+++ INFORMATION SUPPLIED +++

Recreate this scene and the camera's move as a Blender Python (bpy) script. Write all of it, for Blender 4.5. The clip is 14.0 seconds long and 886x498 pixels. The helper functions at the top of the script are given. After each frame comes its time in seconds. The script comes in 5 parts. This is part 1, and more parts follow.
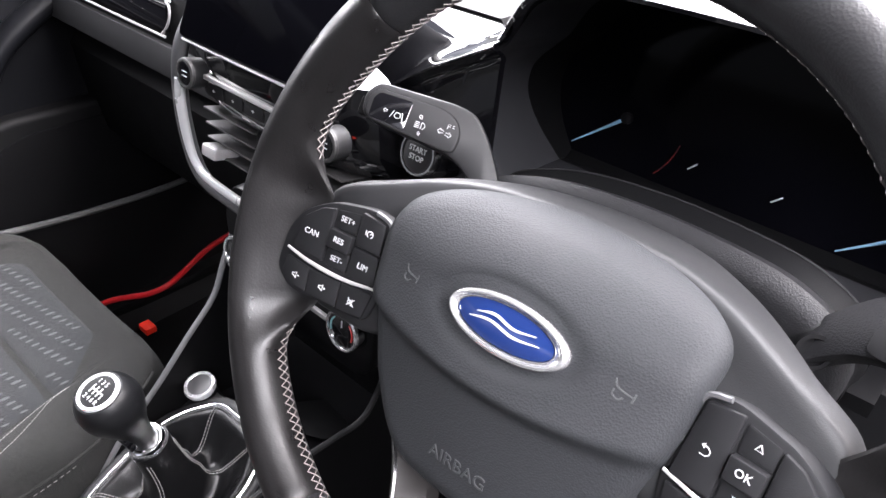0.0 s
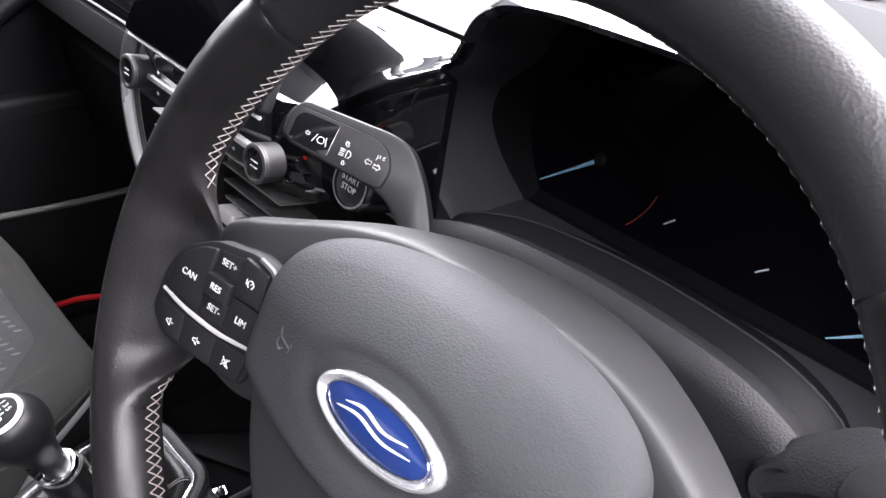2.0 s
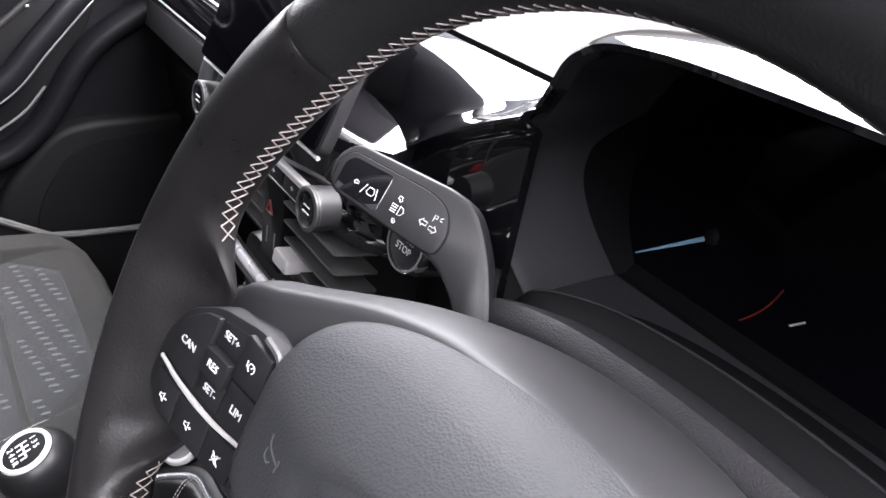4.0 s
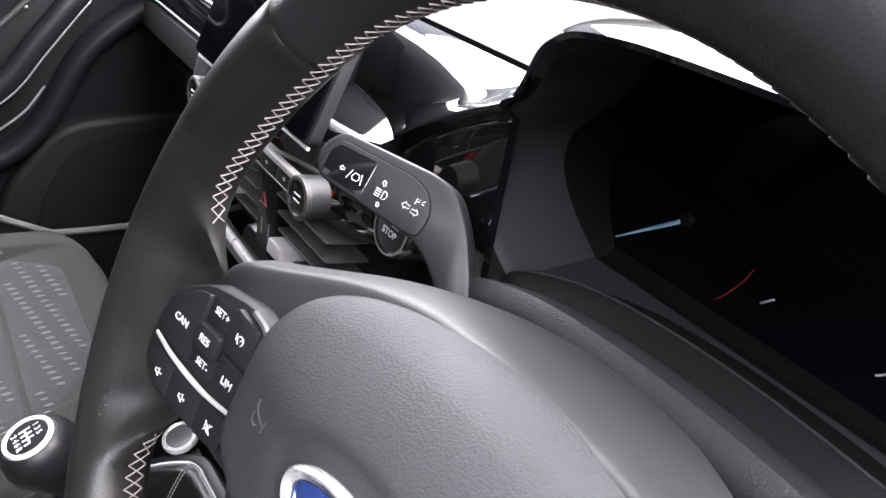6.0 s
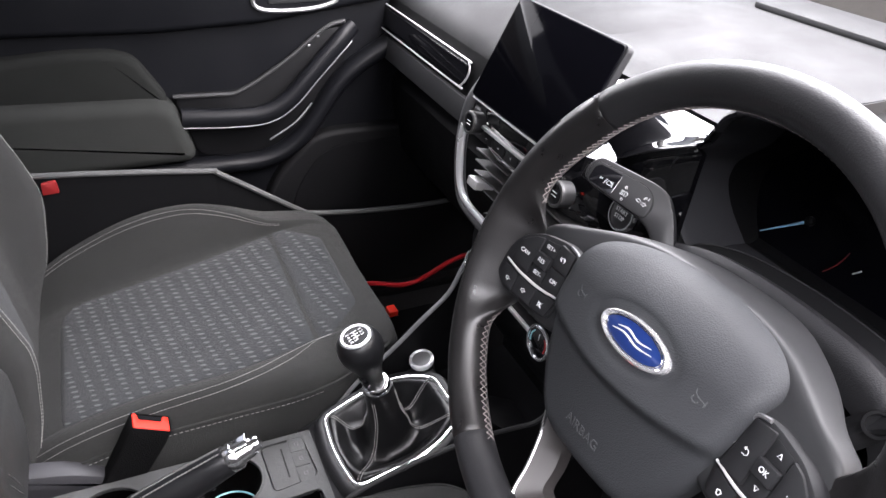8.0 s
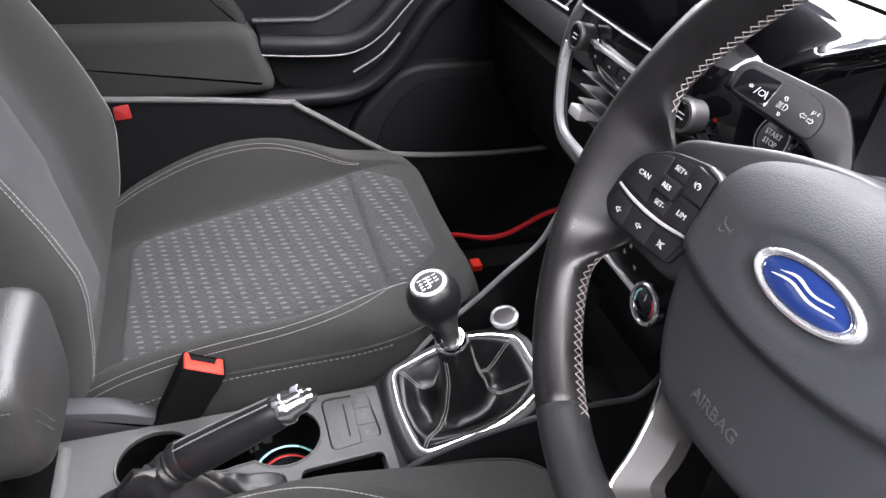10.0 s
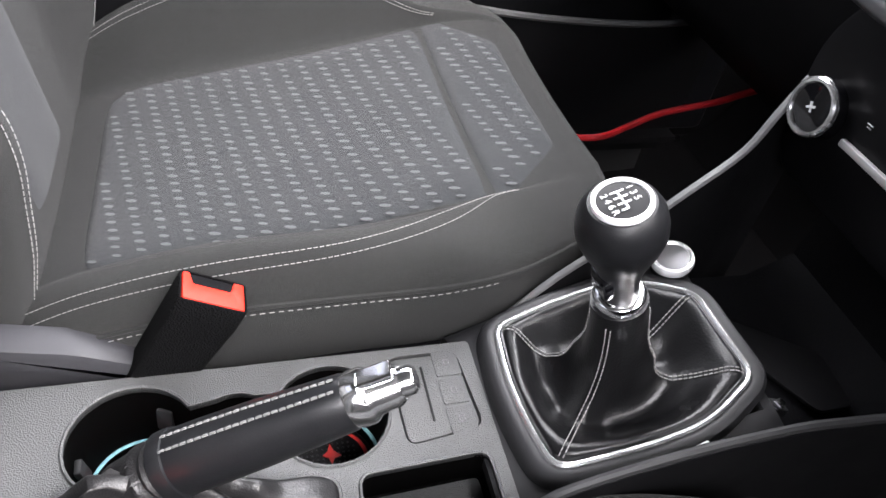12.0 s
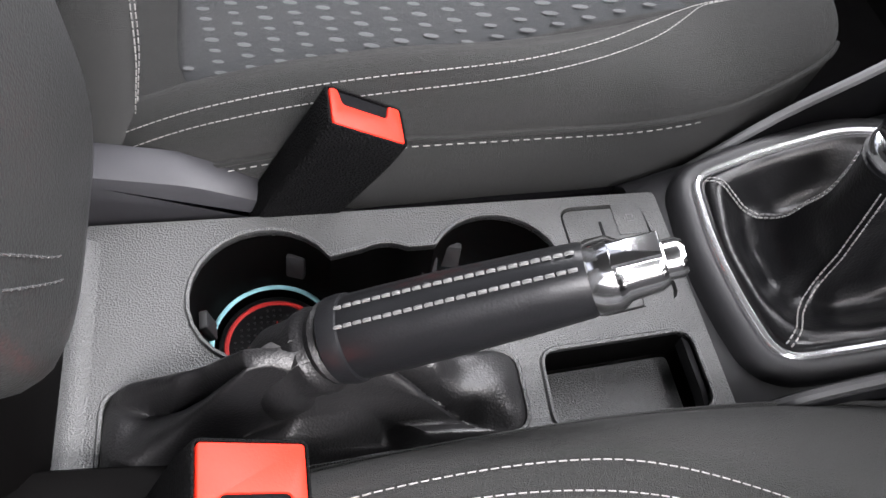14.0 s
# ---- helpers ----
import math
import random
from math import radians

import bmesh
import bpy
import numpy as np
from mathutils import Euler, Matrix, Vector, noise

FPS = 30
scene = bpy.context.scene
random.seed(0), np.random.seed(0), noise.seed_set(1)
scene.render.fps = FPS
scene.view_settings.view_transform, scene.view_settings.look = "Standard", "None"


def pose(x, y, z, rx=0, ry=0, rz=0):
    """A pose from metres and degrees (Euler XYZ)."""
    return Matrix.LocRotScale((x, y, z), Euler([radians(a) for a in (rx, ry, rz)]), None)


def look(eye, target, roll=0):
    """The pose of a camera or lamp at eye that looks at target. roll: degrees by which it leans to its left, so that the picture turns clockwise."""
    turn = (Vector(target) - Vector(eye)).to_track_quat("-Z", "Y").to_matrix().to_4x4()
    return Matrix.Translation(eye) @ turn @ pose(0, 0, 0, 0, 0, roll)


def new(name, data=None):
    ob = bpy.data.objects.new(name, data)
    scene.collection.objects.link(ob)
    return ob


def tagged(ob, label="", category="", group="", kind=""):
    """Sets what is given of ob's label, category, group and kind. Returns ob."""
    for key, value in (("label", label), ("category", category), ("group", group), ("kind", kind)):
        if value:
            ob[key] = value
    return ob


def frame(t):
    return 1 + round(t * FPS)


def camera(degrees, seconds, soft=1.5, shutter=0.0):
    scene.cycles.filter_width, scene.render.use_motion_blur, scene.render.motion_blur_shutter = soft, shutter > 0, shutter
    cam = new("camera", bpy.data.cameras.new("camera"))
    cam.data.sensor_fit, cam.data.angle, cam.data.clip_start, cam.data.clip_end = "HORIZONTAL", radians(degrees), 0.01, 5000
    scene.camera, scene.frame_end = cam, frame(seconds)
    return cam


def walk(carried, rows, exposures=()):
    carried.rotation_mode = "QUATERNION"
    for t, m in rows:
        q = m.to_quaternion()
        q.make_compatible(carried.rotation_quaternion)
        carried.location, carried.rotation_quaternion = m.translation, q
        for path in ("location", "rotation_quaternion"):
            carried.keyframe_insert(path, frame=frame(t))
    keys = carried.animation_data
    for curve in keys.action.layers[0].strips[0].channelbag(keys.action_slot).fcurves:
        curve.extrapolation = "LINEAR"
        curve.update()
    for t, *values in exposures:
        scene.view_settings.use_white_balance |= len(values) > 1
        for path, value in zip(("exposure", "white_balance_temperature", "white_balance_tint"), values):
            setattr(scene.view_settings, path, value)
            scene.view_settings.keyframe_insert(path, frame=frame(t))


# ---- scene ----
cam = camera(64.0, 14.0)
PATH = [
    (0, (0.499, -0.199, 0.929), (-0.574, 1.06, -0.195), 3.5),
    (0.5, (0.503, -0.196, 0.929), (-0.593, 1.053, -0.184), 2.9),
    (1, (0.531, -0.183, 0.918), (-0.561, 1.071, -0.194), 3.5),
    (1.5, (0.552, -0.182, 0.917), (-0.538, 1.075, -0.194), 4.9),
    (2, (0.492, -0.111, 0.916), (-0.632, 1.118, -0.19), 6.9),
    (2.5, (0.454, -0.062, 0.899), (-0.81, 1.051, -0.179), 7.6),
    (3, (0.451, -0.05, 0.89), (-0.875, 1.017, -0.161), 7.4),
    (3.2, (0.45, -0.052, 0.893), (-0.889, 1.011, -0.145), 7.4),
    (5.3, (0.461, -0.051, 0.896), (-0.882, 0.99, -0.16), 6.4),
    (5.5, (0.463, -0.051, 0.896), (-0.881, 0.997, -0.15), 6.4),
    (6, (0.471, -0.054, 0.897), (-0.875, 0.994, -0.147), 6.3),
    (6.5, (0.484, -0.067, 0.904), (-0.878, 0.975, -0.124), 5.7),
    (7, (0.511, -0.098, 0.924), (-0.874, 0.906, -0.111), 5.7),
    (7.5, (0.559, -0.166, 0.958), (-0.93, 0.651, -0.098), 5.1),
    (8, (0.632, -0.272, 1.006), (-0.888, 0.492, -0.046), 4.5),
    (8.5, (0.67, -0.335, 1.0), (-0.849, 0.435, -0.049), 4.6),
    (9, (0.646, -0.319, 0.96), (-0.877, 0.426, -0.101), 5.2),
    (9.2, (0.621, -0.297, 0.947), (-0.909, 0.419, -0.124), 5.0),
    (11.3, (0.377, -0.196, 0.81), (-1.172, 0.052, -0.431), -0.7),
    (11.5, (0.325, -0.201, 0.777), (-1.194, 0.205, -0.458), 0.5),
    (12, (0.284, -0.273, 0.719), (-1.088, 0.245, -0.64), 10.1),
    (12.5, (0.214, -0.292, 0.691), (-0.981, 0.442, -0.734), 20.3),
    (13, (0.178, -0.315, 0.657), (-0.891, 0.489, -0.83), 23.3),
    (13.5, (0.189, -0.332, 0.651), (-0.919, 0.199, -0.927), 16.4),
    (14, (0.188, -0.343, 0.631), (-0.819, 0.056, -1.051), 14.0),
]
walk(cam, [(t, look(eye, target, roll)) for t, eye, target, roll in PATH], [(0.0, 2.43, 6450, 17.0), (1.2, 2.40, 6450, 17.0), (2.4, 2.22, 6450, 17.0), (3.0, 2.22, 6450, 17.0), (5.3, 2.38, 6450, 17.0), (6.2, 2.38, 6450, 17.0), (7.0, 2.2, 6450, 17.0), (8.5, 1.93, 6450, 17.0), (9.2, 2.2, 6450, 17.0), (11.3, 2.4, 6450, 16.0), (12.3, 2.62, 6450, 15.0), (13.0, 2.58, 6450, 15.0), (13.5, 2.31, 6450, 15.0), (14.0, 2.33, 6450, 15.0)])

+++

## WHAT YOU NEED TO DO
Go through the listing above and quote it exactly, apart from its images.

## SOLVED EXERCISE
Recreate this scene and the camera's move as a Blender Python (bpy) script. Write all of it, for Blender 4.5. The clip is 14.0 seconds long and 886x498 pixels. The helper functions at the top of the script are given. After each frame comes its time in seconds. The script comes in 5 parts. This is part 1, and more parts follow.
0.0 s
2.0 s
4.0 s
6.0 s
8.0 s
10.0 s
12.0 s
14.0 s
# ---- helpers ----
import math
import random
from math import radians

import bmesh
import bpy
import numpy as np
from mathutils import Euler, Matrix, Vector, noise

FPS = 30
scene = bpy.context.scene
random.seed(0), np.random.seed(0), noise.seed_set(1)
scene.render.fps = FPS
scene.view_settings.view_transform, scene.view_settings.look = "Standard", "None"


def pose(x, y, z, rx=0, ry=0, rz=0):
    """A pose from metres and degrees (Euler XYZ)."""
    return Matrix.LocRotScale((x, y, z), Euler([radians(a) for a in (rx, ry, rz)]), None)


def look(eye, target, roll=0):
    """The pose of a camera or lamp at eye that looks at target. roll: degrees by which it leans to its left, so that the picture turns clockwise."""
    turn = (Vector(target) - Vector(eye)).to_track_quat("-Z", "Y").to_matrix().to_4x4()
    return Matrix.Translation(eye) @ turn @ pose(0, 0, 0, 0, 0, roll)


def new(name, data=None):
    ob = bpy.data.objects.new(name, data)
    scene.collection.objects.link(ob)
    return ob


def tagged(ob, label="", category="", group="", kind=""):
    """Sets what is given of ob's label, category, group and kind. Returns ob."""
    for key, value in (("label", label), ("category", category), ("group", group), ("kind", kind)):
        if value:
            ob[key] = value
    return ob


def frame(t):
    return 1 + round(t * FPS)


def camera(degrees, seconds, soft=1.5, shutter=0.0):
    scene.cycles.filter_width, scene.render.use_motion_blur, scene.render.motion_blur_shutter = soft, shutter > 0, shutter
    cam = new("camera", bpy.data.cameras.new("camera"))
    cam.data.sensor_fit, cam.data.angle, cam.data.clip_start, cam.data.clip_end = "HORIZONTAL", radians(degrees), 0.01, 5000
    scene.camera, scene.frame_end = cam, frame(seconds)
    return cam


def walk(carried, rows, exposures=()):
    carried.rotation_mode = "QUATERNION"
    for t, m in rows:
        q = m.to_quaternion()
        q.make_compatible(carried.rotation_quaternion)
        carried.location, carried.rotation_quaternion = m.translation, q
        for path in ("location", "rotation_quaternion"):
            carried.keyframe_insert(path, frame=frame(t))
    keys = carried.animation_data
    for curve in keys.action.layers[0].strips[0].channelbag(keys.action_slot).fcurves:
        curve.extrapolation = "LINEAR"
        curve.update()
    for t, *values in exposures:
        scene.view_settings.use_white_balance |= len(values) > 1
        for path, value in zip(("exposure", "white_balance_temperature", "white_balance_tint"), values):
            setattr(scene.view_settings, path, value)
            scene.view_settings.keyframe_insert(path, frame=frame(t))


# ---- scene ----
cam = camera(64.0, 14.0)
PATH = [
    (0, (0.499, -0.199, 0.929), (-0.574, 1.06, -0.195), 3.5),
    (0.5, (0.503, -0.196, 0.929), (-0.593, 1.053, -0.184), 2.9),
    (1, (0.531, -0.183, 0.918), (-0.561, 1.071, -0.194), 3.5),
    (1.5, (0.552, -0.182, 0.917), (-0.538, 1.075, -0.194), 4.9),
    (2, (0.492, -0.111, 0.916), (-0.632, 1.118, -0.19), 6.9),
    (2.5, (0.454, -0.062, 0.899), (-0.81, 1.051, -0.179), 7.6),
    (3, (0.451, -0.05, 0.89), (-0.875, 1.017, -0.161), 7.4),
    (3.2, (0.45, -0.052, 0.893), (-0.889, 1.011, -0.145), 7.4),
    (5.3, (0.461, -0.051, 0.896), (-0.882, 0.99, -0.16), 6.4),
    (5.5, (0.463, -0.051, 0.896), (-0.881, 0.997, -0.15), 6.4),
    (6, (0.471, -0.054, 0.897), (-0.875, 0.994, -0.147), 6.3),
    (6.5, (0.484, -0.067, 0.904), (-0.878, 0.975, -0.124), 5.7),
    (7, (0.511, -0.098, 0.924), (-0.874, 0.906, -0.111), 5.7),
    (7.5, (0.559, -0.166, 0.958), (-0.93, 0.651, -0.098), 5.1),
    (8, (0.632, -0.272, 1.006), (-0.888, 0.492, -0.046), 4.5),
    (8.5, (0.67, -0.335, 1.0), (-0.849, 0.435, -0.049), 4.6),
    (9, (0.646, -0.319, 0.96), (-0.877, 0.426, -0.101), 5.2),
    (9.2, (0.621, -0.297, 0.947), (-0.909, 0.419, -0.124), 5.0),
    (11.3, (0.377, -0.196, 0.81), (-1.172, 0.052, -0.431), -0.7),
    (11.5, (0.325, -0.201, 0.777), (-1.194, 0.205, -0.458), 0.5),
    (12, (0.284, -0.273, 0.719), (-1.088, 0.245, -0.64), 10.1),
    (12.5, (0.214, -0.292, 0.691), (-0.981, 0.442, -0.734), 20.3),
    (13, (0.178, -0.315, 0.657), (-0.891, 0.489, -0.83), 23.3),
    (13.5, (0.189, -0.332, 0.651), (-0.919, 0.199, -0.927), 16.4),
    (14, (0.188, -0.343, 0.631), (-0.819, 0.056, -1.051), 14.0),
]
walk(cam, [(t, look(eye, target, roll)) for t, eye, target, roll in PATH], [(0.0, 2.43, 6450, 17.0), (1.2, 2.40, 6450, 17.0), (2.4, 2.22, 6450, 17.0), (3.0, 2.22, 6450, 17.0), (5.3, 2.38, 6450, 17.0), (6.2, 2.38, 6450, 17.0), (7.0, 2.2, 6450, 17.0), (8.5, 1.93, 6450, 17.0), (9.2, 2.2, 6450, 17.0), (11.3, 2.4, 6450, 16.0), (12.3, 2.62, 6450, 15.0), (13.0, 2.58, 6450, 15.0), (13.5, 2.31, 6450, 15.0), (14.0, 2.33, 6450, 15.0)])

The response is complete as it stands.